> _PROBLEM TO SOLVE_: Return, word for word, the lines from the line holding "import random" through the line holding "curve.update()". Include both end lines and no others.

> _PROVIDED ENTRIES_:
□ □ □ □ □

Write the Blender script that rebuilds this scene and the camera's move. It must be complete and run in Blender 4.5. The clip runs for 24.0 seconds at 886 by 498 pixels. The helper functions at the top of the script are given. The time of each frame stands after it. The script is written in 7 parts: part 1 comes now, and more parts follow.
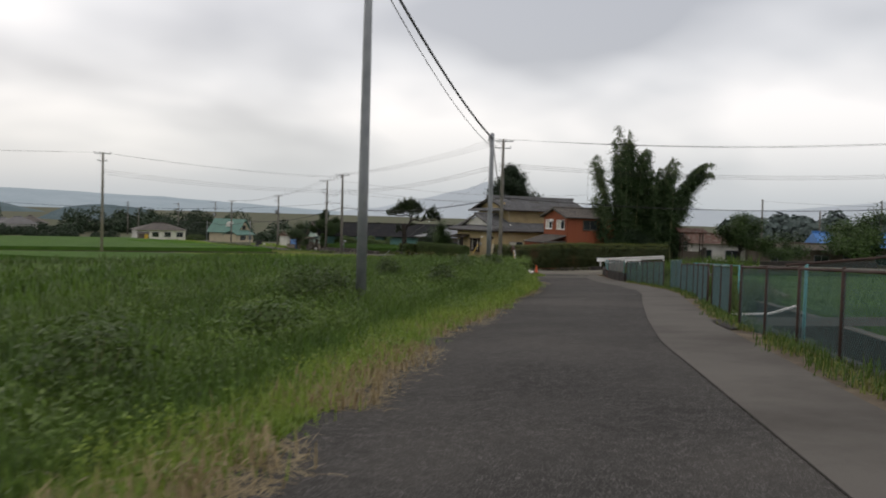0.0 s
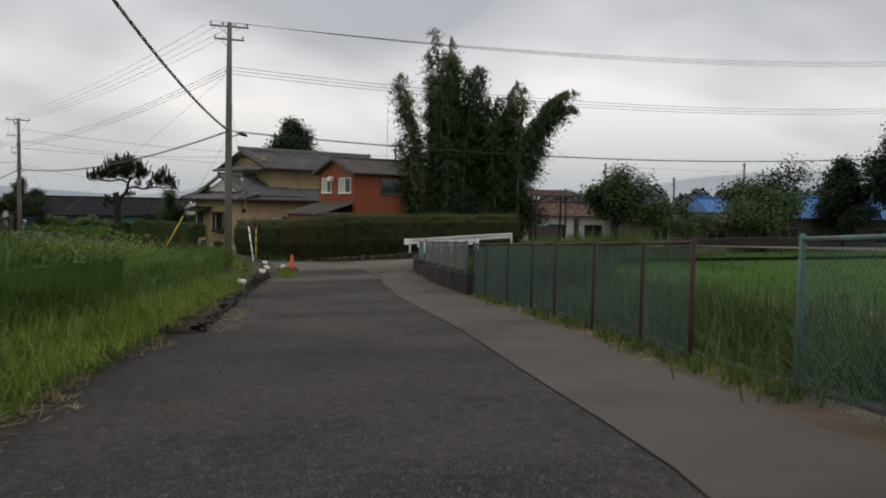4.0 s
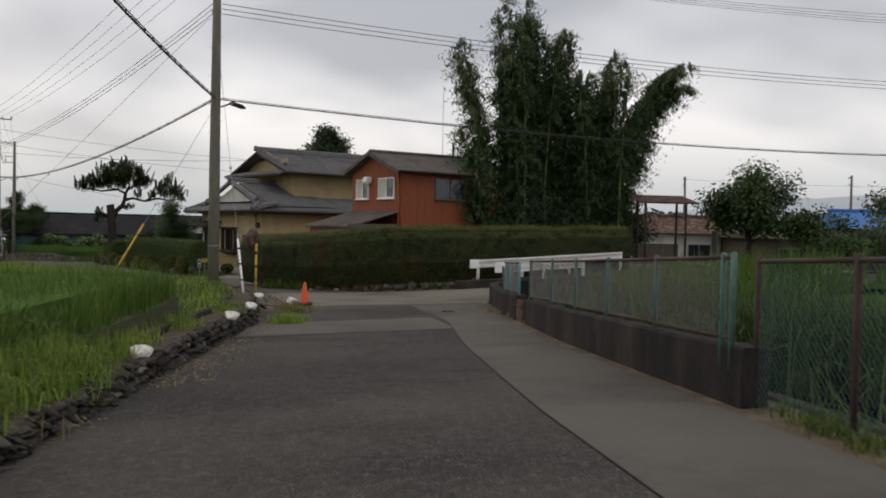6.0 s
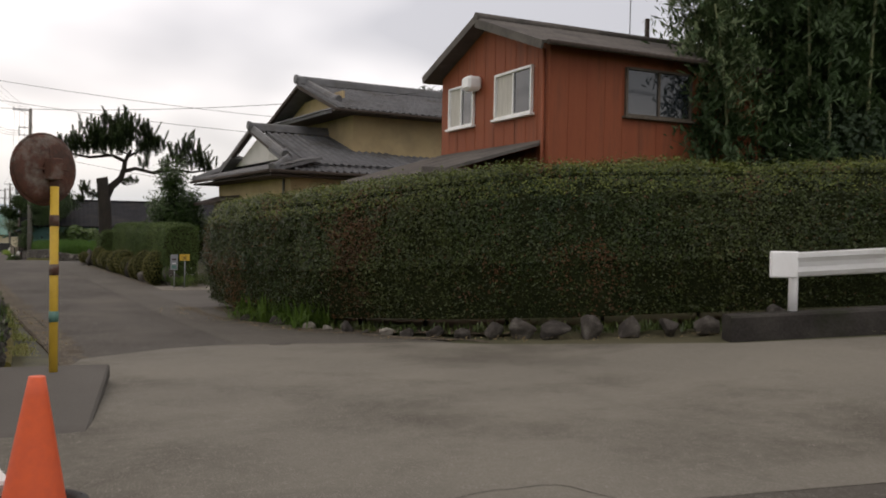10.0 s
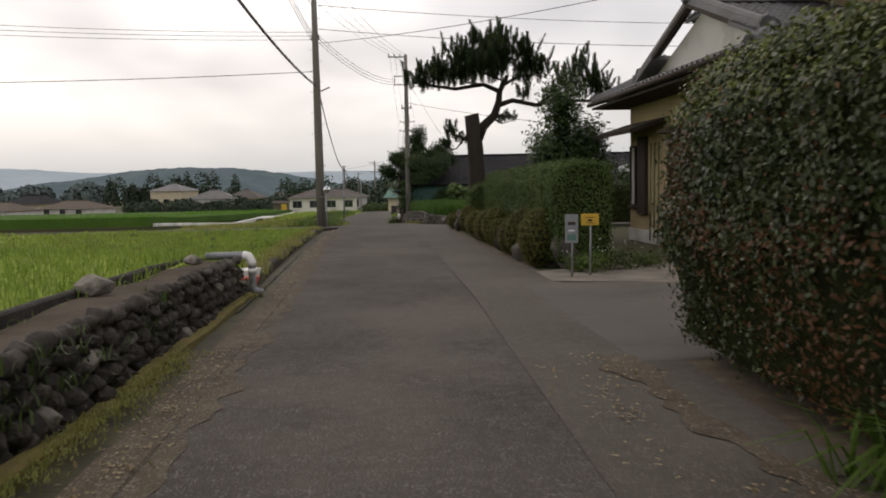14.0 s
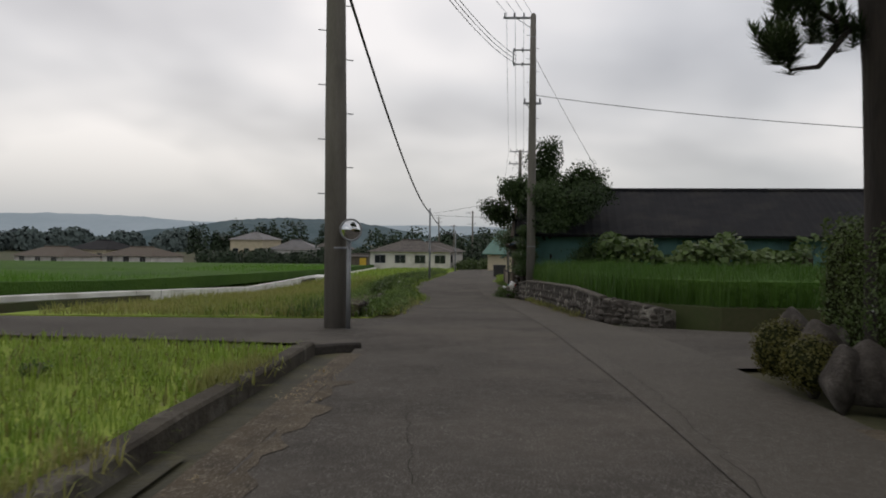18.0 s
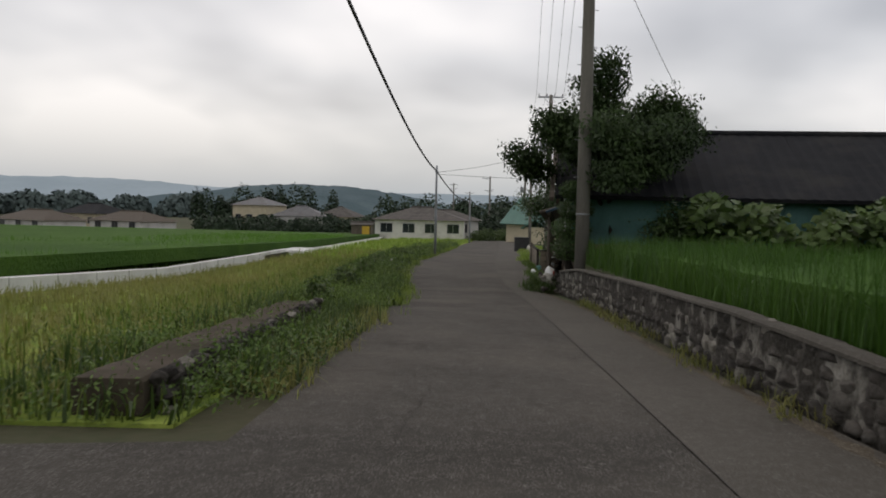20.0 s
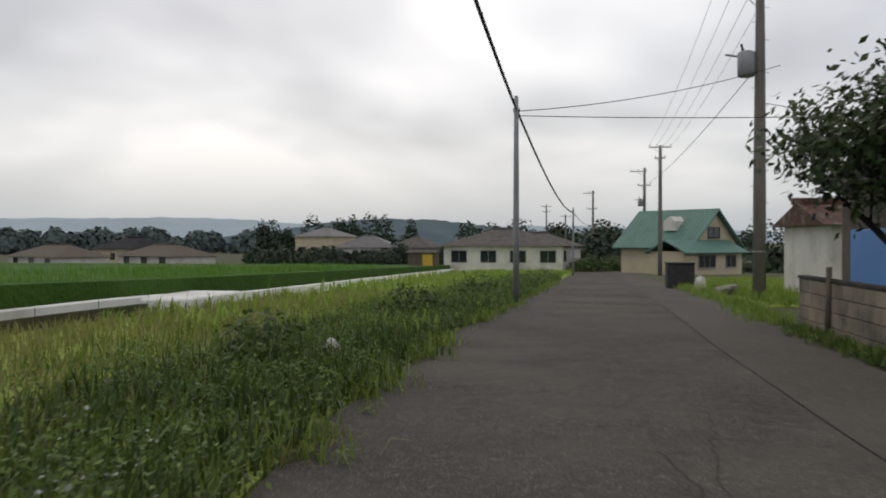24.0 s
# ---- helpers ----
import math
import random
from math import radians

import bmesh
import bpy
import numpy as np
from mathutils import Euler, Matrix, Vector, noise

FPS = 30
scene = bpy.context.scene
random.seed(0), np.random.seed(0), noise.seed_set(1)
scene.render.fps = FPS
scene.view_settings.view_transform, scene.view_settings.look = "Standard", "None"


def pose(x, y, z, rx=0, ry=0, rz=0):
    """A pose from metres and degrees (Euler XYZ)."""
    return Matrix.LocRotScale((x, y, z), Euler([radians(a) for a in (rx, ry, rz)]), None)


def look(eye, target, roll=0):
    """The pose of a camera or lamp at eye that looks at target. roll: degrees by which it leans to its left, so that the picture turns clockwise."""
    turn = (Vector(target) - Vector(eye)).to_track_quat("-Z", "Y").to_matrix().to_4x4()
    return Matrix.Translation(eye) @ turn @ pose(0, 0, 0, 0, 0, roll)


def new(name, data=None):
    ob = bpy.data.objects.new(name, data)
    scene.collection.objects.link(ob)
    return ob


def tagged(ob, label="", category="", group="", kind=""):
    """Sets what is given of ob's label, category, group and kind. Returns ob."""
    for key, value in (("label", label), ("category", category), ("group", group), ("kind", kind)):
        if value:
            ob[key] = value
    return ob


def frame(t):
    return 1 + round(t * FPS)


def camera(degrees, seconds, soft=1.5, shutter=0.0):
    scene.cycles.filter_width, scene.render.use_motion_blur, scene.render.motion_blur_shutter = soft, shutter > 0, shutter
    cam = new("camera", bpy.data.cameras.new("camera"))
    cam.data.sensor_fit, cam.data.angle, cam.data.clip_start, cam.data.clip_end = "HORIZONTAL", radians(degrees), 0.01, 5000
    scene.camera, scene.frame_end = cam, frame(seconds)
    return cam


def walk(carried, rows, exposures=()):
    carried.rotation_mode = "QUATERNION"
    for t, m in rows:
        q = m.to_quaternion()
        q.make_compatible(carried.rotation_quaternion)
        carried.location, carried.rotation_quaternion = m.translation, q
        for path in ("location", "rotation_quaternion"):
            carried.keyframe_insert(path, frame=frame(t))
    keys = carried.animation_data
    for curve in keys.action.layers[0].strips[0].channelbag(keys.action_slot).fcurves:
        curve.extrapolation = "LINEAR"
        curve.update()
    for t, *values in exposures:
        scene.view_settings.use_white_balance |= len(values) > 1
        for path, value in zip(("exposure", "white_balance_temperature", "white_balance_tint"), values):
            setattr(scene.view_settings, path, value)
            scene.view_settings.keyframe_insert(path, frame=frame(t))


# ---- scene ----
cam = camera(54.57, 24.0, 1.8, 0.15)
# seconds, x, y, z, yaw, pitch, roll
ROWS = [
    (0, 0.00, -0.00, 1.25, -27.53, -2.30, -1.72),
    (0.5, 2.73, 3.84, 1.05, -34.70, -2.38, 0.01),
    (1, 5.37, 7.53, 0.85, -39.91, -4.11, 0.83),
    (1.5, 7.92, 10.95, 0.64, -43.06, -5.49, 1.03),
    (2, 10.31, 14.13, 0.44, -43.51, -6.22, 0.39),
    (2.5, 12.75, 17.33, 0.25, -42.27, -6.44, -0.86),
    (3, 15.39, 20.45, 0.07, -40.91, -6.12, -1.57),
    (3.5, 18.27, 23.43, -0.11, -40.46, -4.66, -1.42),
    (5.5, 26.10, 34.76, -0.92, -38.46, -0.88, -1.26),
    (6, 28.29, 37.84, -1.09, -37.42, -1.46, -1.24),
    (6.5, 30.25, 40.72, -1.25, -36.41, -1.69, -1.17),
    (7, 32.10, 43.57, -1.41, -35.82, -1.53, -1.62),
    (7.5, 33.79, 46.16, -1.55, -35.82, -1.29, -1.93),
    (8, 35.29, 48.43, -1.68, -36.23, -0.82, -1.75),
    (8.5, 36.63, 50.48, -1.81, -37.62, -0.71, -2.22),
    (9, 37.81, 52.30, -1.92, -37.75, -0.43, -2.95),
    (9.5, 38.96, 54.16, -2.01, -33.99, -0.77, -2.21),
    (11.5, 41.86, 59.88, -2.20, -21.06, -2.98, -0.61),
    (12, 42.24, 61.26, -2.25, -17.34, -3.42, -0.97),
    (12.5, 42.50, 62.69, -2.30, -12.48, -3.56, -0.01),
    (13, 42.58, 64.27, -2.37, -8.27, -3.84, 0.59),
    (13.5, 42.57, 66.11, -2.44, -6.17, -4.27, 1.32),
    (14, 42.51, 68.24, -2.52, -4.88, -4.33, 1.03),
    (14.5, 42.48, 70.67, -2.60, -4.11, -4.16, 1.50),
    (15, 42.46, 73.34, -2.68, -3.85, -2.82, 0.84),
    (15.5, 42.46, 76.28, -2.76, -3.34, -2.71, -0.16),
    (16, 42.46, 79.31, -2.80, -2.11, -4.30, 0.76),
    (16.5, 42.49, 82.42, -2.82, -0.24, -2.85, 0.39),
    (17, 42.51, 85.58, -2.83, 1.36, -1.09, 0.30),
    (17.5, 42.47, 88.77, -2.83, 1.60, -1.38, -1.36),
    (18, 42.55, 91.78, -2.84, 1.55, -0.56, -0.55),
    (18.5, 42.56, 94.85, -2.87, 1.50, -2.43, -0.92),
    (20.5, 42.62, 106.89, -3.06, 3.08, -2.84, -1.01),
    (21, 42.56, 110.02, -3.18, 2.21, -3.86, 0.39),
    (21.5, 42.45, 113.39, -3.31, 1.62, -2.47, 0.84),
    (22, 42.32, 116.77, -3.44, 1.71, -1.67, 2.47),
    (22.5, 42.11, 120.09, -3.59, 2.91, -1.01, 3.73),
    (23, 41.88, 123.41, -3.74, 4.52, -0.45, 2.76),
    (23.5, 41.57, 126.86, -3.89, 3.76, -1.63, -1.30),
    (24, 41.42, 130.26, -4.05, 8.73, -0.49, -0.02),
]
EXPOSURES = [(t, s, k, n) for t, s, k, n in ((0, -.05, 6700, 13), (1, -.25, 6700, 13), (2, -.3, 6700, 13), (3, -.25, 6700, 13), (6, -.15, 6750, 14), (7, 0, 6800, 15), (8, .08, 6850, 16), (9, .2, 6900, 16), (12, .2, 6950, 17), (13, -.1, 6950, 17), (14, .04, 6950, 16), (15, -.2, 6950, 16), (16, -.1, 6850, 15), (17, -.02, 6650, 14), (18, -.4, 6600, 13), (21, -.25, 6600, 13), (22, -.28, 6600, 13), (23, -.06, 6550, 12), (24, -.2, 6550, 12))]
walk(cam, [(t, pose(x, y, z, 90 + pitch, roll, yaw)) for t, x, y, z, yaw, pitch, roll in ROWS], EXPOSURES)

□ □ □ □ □

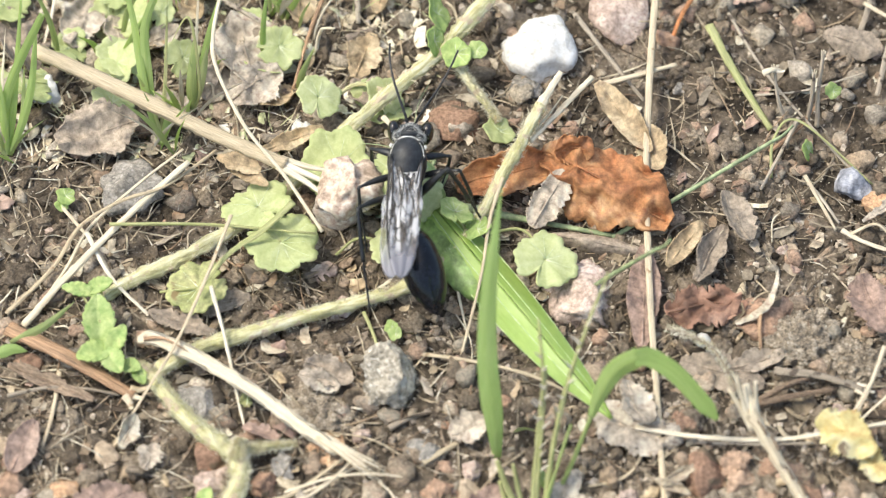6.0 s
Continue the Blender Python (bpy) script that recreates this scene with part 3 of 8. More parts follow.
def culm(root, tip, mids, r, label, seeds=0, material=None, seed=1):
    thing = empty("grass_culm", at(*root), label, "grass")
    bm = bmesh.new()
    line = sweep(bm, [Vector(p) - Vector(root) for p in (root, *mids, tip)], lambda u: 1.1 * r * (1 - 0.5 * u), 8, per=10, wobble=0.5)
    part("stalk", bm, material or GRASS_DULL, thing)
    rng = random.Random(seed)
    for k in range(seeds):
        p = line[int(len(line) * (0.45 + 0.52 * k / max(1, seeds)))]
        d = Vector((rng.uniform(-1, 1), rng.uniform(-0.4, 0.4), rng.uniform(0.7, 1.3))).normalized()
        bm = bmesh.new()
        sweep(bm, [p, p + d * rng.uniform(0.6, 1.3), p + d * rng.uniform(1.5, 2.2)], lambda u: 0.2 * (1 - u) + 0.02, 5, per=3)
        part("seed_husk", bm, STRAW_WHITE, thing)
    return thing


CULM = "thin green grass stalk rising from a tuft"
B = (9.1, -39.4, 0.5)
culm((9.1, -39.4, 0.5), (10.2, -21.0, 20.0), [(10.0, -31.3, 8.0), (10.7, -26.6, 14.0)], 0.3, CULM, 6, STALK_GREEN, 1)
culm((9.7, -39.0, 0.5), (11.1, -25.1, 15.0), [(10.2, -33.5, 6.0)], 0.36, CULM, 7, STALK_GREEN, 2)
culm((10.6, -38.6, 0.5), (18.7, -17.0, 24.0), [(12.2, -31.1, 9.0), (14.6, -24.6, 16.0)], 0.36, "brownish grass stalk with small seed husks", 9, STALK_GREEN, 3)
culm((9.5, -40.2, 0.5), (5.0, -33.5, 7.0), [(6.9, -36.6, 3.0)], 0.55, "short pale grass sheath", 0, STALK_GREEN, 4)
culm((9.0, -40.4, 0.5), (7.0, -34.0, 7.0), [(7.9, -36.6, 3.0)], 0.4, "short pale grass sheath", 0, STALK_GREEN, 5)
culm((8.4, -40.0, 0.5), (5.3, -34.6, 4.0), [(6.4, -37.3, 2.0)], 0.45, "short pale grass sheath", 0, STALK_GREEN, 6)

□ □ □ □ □

> _EXERCISE ANSWER_:
import random
from math import radians

import bmesh
import bpy
import numpy as np
from mathutils import Euler, Matrix, Vector, noise

FPS = 30
scene = bpy.context.scene
random.seed(0), np.random.seed(0), noise.seed_set(1)
scene.render.fps = FPS
scene.view_settings.view_transform, scene.view_settings.look = "Standard", "None"


def pose(x, y, z, rx=0, ry=0, rz=0):
    """A pose from metres and degrees (Euler XYZ)."""
    return Matrix.LocRotScale((x, y, z), Euler([radians(a) for a in (rx, ry, rz)]), None)


def look(eye, target, roll=0):
    """The pose of a camera or lamp at eye that looks at target. roll: degrees by which it leans to its left, so that the picture turns clockwise."""
    turn = (Vector(target) - Vector(eye)).to_track_quat("-Z", "Y").to_matrix().to_4x4()
    return Matrix.Translation(eye) @ turn @ pose(0, 0, 0, 0, 0, roll)


def new(name, data=None):
    ob = bpy.data.objects.new(name, data)
    scene.collection.objects.link(ob)
    return ob


def tagged(ob, label="", category="", group="", kind=""):
    """Sets what is given of ob's label, category, group and kind. Returns ob."""
    for key, value in (("label", label), ("category", category), ("group", group), ("kind", kind)):
        if value:
            ob[key] = value
    return ob


def frame(t):
    return 1 + round(t * FPS)


def camera(degrees, seconds, soft=1.5, shutter=0.0):
    scene.cycles.filter_width, scene.render.use_motion_blur, scene.render.motion_blur_shutter = soft, shutter > 0, shutter
    cam = new("camera", bpy.data.cameras.new("camera"))
    cam.data.sensor_fit, cam.data.angle, cam.data.clip_start, cam.data.clip_end = "HORIZONTAL", radians(degrees), 0.01, 5000
    scene.camera, scene.frame_end = cam, frame(seconds)
    return cam


def walk(carried, rows, exposures=()):
    carried.rotation_mode = "QUATERNION"
    for t, m in rows:
        q = m.to_quaternion()
        q.make_compatible(carried.rotation_quaternion)
        carried.location, carried.rotation_quaternion = m.translation, q
        for path in ("location", "rotation_quaternion"):
            carried.keyframe_insert(path, frame=frame(t))
    keys = carried.animation_data
    for curve in keys.action.layers[0].strips[0].channelbag(keys.action_slot).fcurves:
        curve.extrapolation = "LINEAR"
        curve.update()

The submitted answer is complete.